AFL COACHES Association chief executive Danny Frawley is frustrated by clubs' apparent infatuation with appointing a young coach over an experienced one.
Richmond and North Melbourne are in the process of finding successors for Terry Wallace and Dean Laidley with early connections made with Collingwood great Nathan Buckley, who retired as a player in 2007.
A day after Leigh Matthews' resignation at the end of last season, the Brisbane Lions appointed triple-premiership captain Michael Voss, who had spent his two years' retirement as a media commentator and a coach of elite junior footballers at the AIS-AFL Academy.
"We just find it quite interesting how clubs put a criterion in that they want a young developing coach, but I would have thought clubs want to get the best coach," Frawley said in a wide-ranging interview with afl.com.au.
"People talk about Mick Malthouse [getting on in years] and we want Mick to coach for the next 10 years.
"We find it frustrating as an association how everyone's jumped on board getting young coaches. Yes, they're very good, but in soccer is Alex Ferguson, who just coached Manchester United to the title, a good coach? Is Phil Jackson, who just coached the Lakers to the NBA title, a good coach? The answer is yes. Are they older? Yes. Does the same apply to AFL football at the moment? No.
"Why? There's a [false] perception out there. The average age of a coach has dropped from 49, since the days of Kevin Sheedy, David Parkin, Leigh Matthews and Denis Pagan, down to 44 now."
Frawley pointed to Malthouse's senior record over 26 years at Footscray, West Coast and Collingwood.
"Out of those 26 years he's had 22 winning seasons," he said. "We look at a coach as having a winning season with a win-loss ratio of 50 per cent or better.
"Has Mick coached as many premierships as Kevin Sheedy? No. Has he got a better winning season scenario than Kevin Sheedy? Yes. We think that Mick Malthouse has been an outstanding coach and will continue to be so."

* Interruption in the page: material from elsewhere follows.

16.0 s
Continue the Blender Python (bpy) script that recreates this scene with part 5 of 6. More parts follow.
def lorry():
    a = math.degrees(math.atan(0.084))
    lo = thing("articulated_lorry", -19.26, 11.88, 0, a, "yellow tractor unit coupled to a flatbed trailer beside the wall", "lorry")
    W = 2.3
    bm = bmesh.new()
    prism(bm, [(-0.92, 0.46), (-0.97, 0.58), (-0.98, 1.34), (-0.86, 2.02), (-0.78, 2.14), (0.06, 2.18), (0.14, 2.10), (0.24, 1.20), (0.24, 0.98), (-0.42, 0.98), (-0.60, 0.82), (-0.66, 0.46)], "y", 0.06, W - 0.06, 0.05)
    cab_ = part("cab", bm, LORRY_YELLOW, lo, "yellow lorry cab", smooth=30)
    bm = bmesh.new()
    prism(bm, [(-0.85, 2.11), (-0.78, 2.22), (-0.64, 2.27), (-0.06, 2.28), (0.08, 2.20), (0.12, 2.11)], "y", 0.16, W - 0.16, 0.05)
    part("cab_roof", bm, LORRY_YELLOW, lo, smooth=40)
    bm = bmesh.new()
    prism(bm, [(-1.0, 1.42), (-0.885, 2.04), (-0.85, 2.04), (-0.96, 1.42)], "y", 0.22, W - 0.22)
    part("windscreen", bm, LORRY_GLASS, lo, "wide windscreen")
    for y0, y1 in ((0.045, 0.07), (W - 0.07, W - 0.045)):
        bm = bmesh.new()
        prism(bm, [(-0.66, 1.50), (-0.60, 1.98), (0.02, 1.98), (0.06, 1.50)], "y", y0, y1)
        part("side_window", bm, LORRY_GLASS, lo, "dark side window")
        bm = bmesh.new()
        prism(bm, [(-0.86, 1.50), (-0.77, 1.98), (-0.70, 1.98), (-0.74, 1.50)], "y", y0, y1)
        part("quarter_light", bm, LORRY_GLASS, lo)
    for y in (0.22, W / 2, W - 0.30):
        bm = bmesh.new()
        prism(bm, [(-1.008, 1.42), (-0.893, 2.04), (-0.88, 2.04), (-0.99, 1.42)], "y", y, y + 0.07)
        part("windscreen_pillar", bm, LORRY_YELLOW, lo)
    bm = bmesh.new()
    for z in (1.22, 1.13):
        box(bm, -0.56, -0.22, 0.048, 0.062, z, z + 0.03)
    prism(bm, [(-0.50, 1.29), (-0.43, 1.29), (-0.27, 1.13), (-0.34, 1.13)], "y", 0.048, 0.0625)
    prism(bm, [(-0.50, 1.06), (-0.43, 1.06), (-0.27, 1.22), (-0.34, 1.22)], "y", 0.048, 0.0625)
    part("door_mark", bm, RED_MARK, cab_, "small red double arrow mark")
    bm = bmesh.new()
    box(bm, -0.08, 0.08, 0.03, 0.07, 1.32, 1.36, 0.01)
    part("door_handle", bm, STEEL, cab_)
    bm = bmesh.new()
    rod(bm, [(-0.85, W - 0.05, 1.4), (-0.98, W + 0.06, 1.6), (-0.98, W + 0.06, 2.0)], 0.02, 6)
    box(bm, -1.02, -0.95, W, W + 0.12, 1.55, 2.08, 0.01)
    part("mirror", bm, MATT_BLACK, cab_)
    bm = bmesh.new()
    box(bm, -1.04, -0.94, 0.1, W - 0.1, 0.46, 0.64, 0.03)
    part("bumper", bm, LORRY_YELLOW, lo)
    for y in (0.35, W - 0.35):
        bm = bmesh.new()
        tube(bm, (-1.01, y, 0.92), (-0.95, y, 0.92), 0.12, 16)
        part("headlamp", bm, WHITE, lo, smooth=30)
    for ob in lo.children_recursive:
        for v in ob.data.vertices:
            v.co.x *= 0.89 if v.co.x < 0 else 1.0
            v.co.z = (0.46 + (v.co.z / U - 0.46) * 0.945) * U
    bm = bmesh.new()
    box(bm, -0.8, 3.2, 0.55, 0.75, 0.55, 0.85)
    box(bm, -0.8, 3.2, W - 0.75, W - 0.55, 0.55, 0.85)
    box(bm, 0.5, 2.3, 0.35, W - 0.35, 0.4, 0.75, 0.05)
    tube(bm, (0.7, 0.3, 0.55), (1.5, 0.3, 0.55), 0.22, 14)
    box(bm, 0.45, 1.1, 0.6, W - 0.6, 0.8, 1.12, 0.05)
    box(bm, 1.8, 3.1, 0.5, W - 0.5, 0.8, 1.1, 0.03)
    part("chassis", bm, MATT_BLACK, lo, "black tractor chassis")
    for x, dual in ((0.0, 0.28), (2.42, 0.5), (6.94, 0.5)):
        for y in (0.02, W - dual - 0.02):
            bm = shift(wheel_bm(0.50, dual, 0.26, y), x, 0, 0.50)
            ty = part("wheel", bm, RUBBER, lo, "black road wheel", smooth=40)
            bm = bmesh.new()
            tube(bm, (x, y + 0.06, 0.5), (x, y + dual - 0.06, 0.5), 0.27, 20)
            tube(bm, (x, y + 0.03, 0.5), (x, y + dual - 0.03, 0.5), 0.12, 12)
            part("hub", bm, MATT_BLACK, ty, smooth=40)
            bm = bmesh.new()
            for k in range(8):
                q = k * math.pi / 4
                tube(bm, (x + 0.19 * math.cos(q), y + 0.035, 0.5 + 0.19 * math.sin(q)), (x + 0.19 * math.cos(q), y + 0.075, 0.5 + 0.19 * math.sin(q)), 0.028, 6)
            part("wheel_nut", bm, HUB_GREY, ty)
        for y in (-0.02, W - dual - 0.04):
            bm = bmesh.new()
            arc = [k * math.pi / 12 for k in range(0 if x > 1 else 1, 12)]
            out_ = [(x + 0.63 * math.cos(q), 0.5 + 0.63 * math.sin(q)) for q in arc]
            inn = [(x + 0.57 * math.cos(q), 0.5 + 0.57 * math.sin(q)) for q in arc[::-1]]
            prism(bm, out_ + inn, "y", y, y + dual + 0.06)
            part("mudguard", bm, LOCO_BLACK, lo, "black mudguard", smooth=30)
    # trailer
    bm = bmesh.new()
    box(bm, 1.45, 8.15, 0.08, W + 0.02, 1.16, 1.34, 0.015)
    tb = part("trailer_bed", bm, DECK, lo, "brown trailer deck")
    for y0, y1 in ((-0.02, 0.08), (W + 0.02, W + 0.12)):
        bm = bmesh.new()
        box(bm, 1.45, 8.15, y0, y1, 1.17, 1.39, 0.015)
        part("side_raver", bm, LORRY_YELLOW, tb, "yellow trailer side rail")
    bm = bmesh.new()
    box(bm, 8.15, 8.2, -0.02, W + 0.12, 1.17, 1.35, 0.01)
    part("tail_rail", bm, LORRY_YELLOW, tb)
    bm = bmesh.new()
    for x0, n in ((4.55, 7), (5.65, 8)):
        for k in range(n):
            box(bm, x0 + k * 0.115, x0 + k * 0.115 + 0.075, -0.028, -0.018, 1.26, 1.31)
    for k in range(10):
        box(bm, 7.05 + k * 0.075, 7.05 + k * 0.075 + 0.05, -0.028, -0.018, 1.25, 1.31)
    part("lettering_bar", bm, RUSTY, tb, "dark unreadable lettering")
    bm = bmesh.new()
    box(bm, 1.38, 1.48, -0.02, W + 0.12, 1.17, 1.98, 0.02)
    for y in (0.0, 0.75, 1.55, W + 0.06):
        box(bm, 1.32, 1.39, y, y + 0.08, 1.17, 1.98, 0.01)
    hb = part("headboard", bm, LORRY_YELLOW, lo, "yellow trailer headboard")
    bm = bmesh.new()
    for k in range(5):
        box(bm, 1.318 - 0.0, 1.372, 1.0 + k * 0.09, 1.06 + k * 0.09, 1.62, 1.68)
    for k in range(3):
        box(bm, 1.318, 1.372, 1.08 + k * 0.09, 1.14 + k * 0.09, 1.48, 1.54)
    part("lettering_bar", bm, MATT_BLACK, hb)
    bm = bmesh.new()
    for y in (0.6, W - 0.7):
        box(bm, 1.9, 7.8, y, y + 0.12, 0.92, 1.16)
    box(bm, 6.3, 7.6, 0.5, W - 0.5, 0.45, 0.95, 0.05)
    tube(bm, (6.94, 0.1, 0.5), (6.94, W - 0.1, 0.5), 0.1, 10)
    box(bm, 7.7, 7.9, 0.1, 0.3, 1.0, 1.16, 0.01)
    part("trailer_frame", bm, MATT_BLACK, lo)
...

He added he was surprised that Neale Daniher, now general manager of football operations at the Eagles, had not been linked to a second coaching job after guiding Melbourne to six finals series in 10 years.

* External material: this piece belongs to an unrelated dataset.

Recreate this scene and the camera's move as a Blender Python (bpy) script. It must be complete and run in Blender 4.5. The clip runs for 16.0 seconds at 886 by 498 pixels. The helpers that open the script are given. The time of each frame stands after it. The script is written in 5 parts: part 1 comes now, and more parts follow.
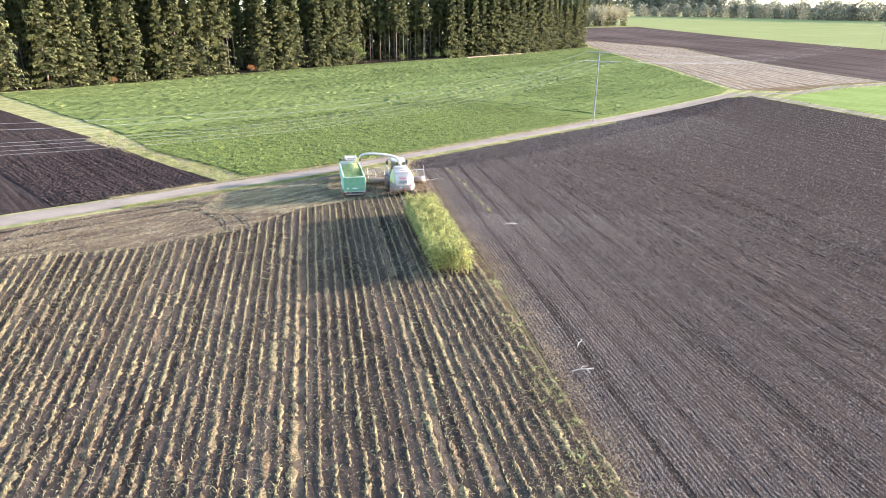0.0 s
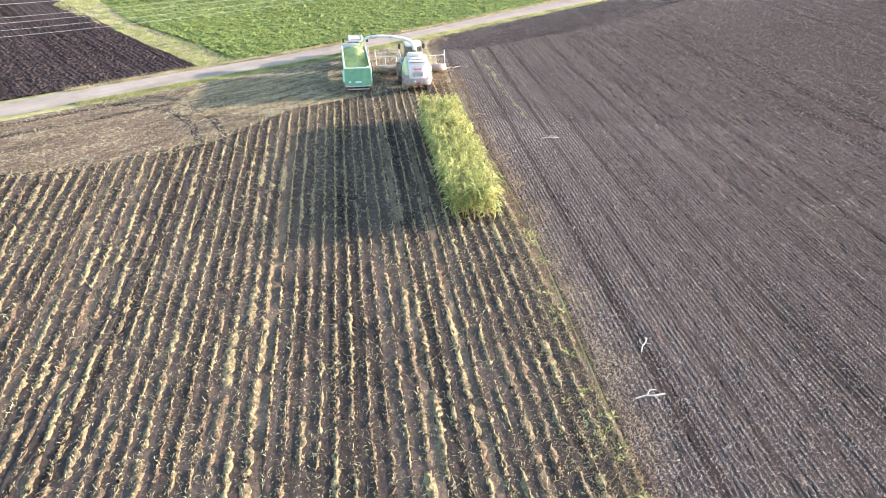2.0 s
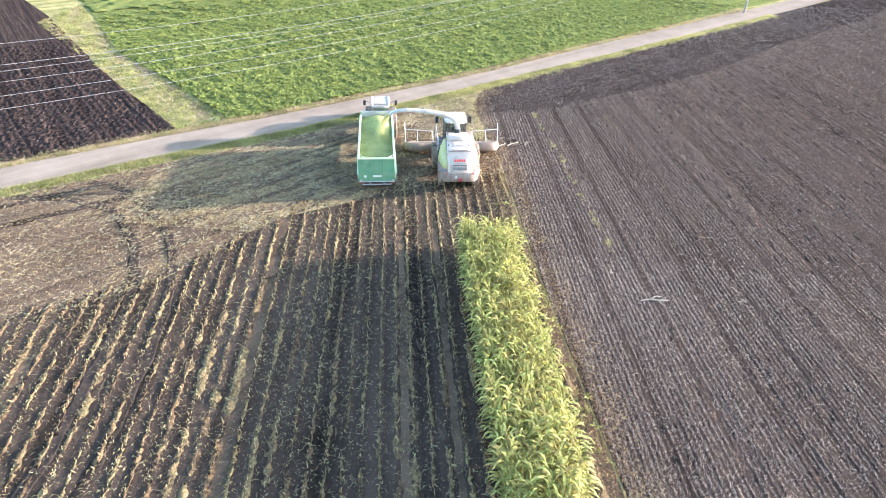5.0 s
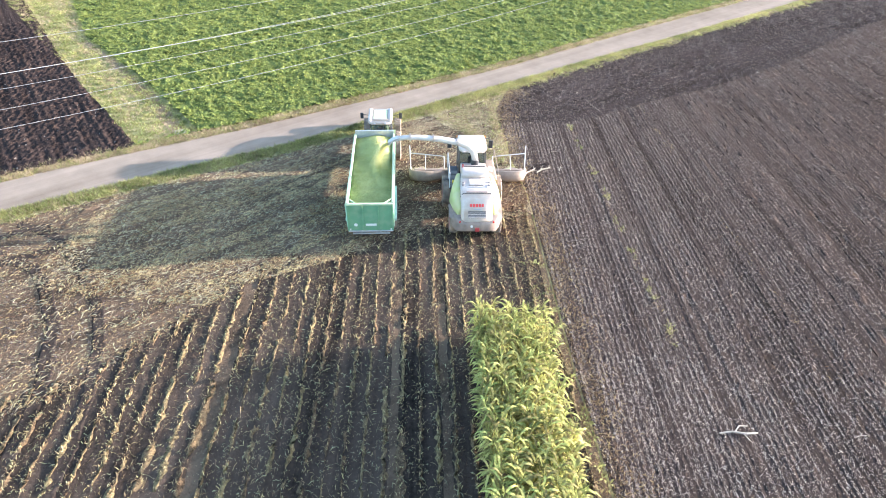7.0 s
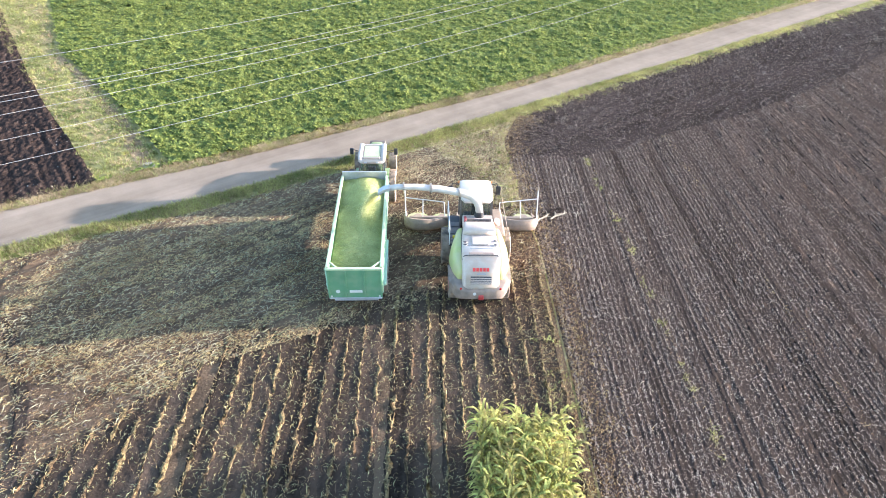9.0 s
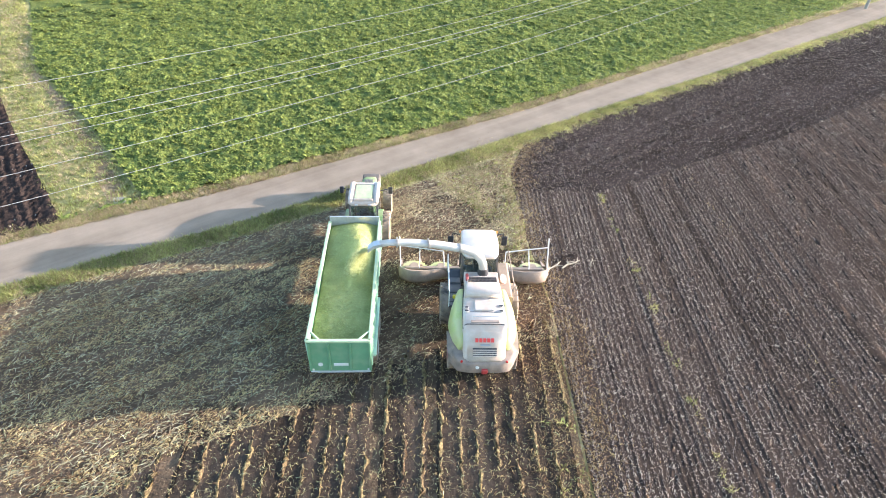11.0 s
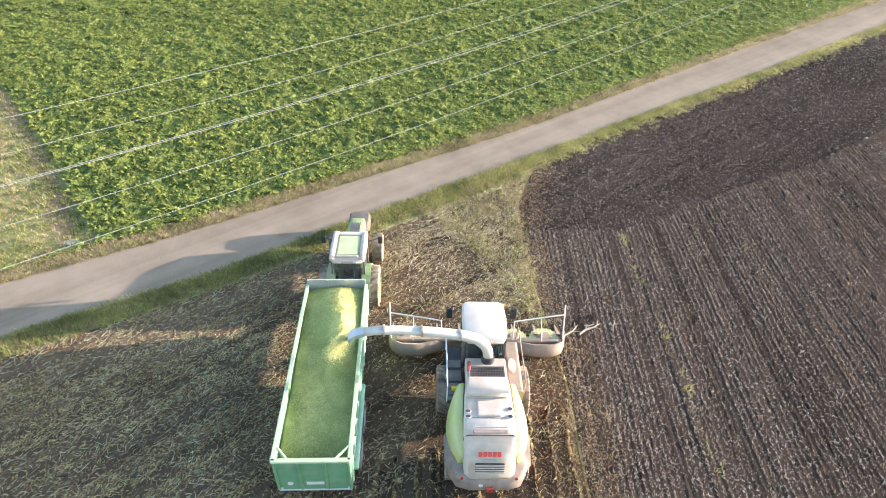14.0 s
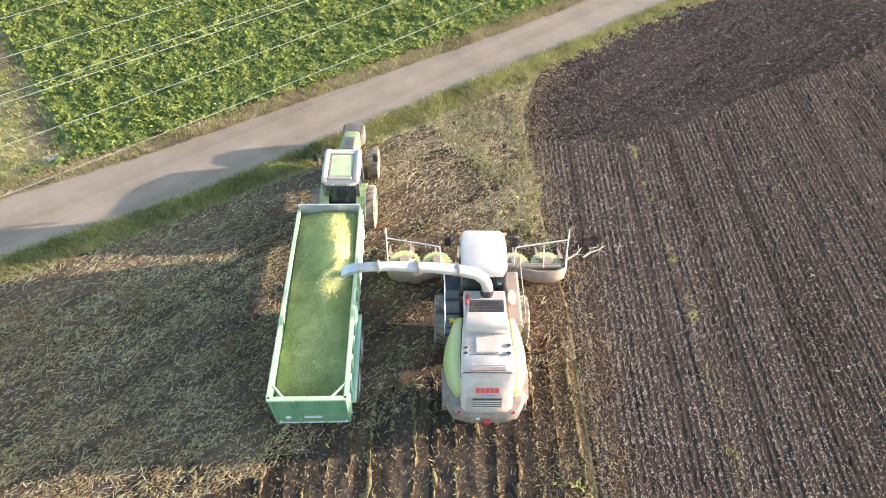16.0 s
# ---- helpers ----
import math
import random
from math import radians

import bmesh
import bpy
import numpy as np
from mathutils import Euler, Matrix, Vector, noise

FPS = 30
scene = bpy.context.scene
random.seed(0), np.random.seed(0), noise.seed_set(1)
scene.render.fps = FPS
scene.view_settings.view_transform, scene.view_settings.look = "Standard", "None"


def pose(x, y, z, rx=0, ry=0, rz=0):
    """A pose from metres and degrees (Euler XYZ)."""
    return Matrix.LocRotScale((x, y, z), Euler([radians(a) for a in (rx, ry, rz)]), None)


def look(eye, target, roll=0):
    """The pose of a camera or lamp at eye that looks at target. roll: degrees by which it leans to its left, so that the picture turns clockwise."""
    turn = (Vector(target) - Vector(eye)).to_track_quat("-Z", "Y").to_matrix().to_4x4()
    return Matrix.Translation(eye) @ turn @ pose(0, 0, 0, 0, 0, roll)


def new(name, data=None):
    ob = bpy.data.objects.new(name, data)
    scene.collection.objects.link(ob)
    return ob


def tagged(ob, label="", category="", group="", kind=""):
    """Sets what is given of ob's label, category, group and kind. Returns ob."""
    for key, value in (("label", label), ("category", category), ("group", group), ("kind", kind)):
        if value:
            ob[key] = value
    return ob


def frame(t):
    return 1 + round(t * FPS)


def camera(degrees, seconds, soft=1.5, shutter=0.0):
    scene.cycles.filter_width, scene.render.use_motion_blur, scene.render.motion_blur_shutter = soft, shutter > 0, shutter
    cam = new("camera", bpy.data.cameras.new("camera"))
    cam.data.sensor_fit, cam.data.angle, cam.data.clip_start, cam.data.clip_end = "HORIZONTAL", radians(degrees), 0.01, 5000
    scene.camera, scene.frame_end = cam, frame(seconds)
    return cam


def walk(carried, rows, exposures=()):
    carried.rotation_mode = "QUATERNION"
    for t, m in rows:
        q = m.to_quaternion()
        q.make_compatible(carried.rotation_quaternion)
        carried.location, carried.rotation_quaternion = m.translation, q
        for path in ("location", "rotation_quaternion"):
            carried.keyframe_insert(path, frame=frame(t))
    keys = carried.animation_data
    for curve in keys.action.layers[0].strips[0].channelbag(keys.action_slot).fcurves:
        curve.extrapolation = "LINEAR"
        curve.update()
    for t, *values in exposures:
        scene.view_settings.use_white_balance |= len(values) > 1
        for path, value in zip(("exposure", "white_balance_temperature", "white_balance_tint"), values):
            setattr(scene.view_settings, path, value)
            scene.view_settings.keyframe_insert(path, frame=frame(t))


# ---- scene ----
cam = camera(73.0, 16.0, soft=1.0)
PATH = [
    (0, (0.209, -5.057, 19.924), (0.281, -2.95, 19.164), 0.7),
    (0.5, (0.532, -1.81, 19.915), (0.532, 0.269, 19.079), 0.7),
    (1, (0.865, 1.363, 19.985), (0.851, 3.378, 19.005), 0.7),
    (1.5, (0.771, 4.495, 20.222), (0.759, 6.436, 19.104), 0.9),
    (2, (0.759, 8.094, 20.394), (0.75, 9.977, 19.18), 1.0),
    (2.5, (0.718, 11.955, 20.699), (0.697, 13.832, 19.477), 1.2),
    (3, (0.656, 15.875, 20.972), (0.62, 17.752, 19.75), 1.3),
    (3.5, (0.533, 19.655, 21.222), (0.449, 21.531, 20.001), 1.5),
    (4, (0.292, 23.26, 21.348), (0.184, 25.132, 20.122), 1.6),
    (4.5, (-0.174, 26.509, 21.513), (-0.295, 28.381, 20.289), 1.9),
    (7, (-1.178, 40.973, 21.39), (-1.373, 42.747, 20.036), 1.8),
    (7.5, (-1.248, 43.587, 21.057), (-1.456, 45.37, 19.716), 1.9),
    (8, (-1.435, 45.077, 21.103), (-1.644, 46.853, 19.753), 2.0),
    (8.5, (-1.52, 46.172, 21.063), (-1.733, 47.945, 19.71), 1.9),
    (9, (-1.62, 47.383, 21.039), (-1.836, 49.151, 19.682), 2.0),
    (11.5, (-2.354, 53.224, 21.078), (-2.576, 54.99, 19.719), 2.3),
    (12, (-2.563, 54.295, 21.231), (-2.781, 56.058, 19.865), 2.4),
    (12.5, (-2.76, 55.429, 21.297), (-2.978, 57.191, 19.932), 2.5),
    (13, (-2.886, 56.534, 21.351), (-3.107, 58.298, 19.988), 2.5),
    (13.5, (-3.002, 57.518, 21.356), (-3.22, 59.275, 19.985), 2.5),
    (14, (-2.947, 58.541, 21.436), (-3.167, 60.25, 20.003), 2.3),
    (14.5, (-2.999, 59.568, 21.605), (-3.214, 61.205, 20.092), 2.2),
    (15, (-3.041, 60.362, 21.708), (-3.247, 61.933, 20.123), 2.2),
    (15.5, (-3.092, 60.685, 21.756), (-3.283, 62.173, 20.093), 2.3),
    (16, (-3.026, 60.769, 21.788), (-3.207, 62.17, 20.05), 2.2),
]
walk(cam, [(t, look(eye, target, roll)) for t, eye, target, roll in PATH], exposures=[(0, 2.95, 5660, 15), (3, 3.15, 5750, 14), (4.5, 3.11, 5710, 14), (9, 2.79, 5760, 13), (12, 2.64, 6020, 11), (16, 2.52, 6300, 12)])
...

In his first year as CEO, Frawley said he and the AFLCA were currently working with Laidley and Wallace, the man who took over from him as coach at Punt Road, as they move into the next phases of their careers.
"I suppose the beauty of what I went through is that it's something that I can call on for the guys just to give them some hints on what they may or may not feel," he said.
"You know what's happening from one minute to the next as a senior coach and when that's taken away from you, you've just to keep active and keep in front of people."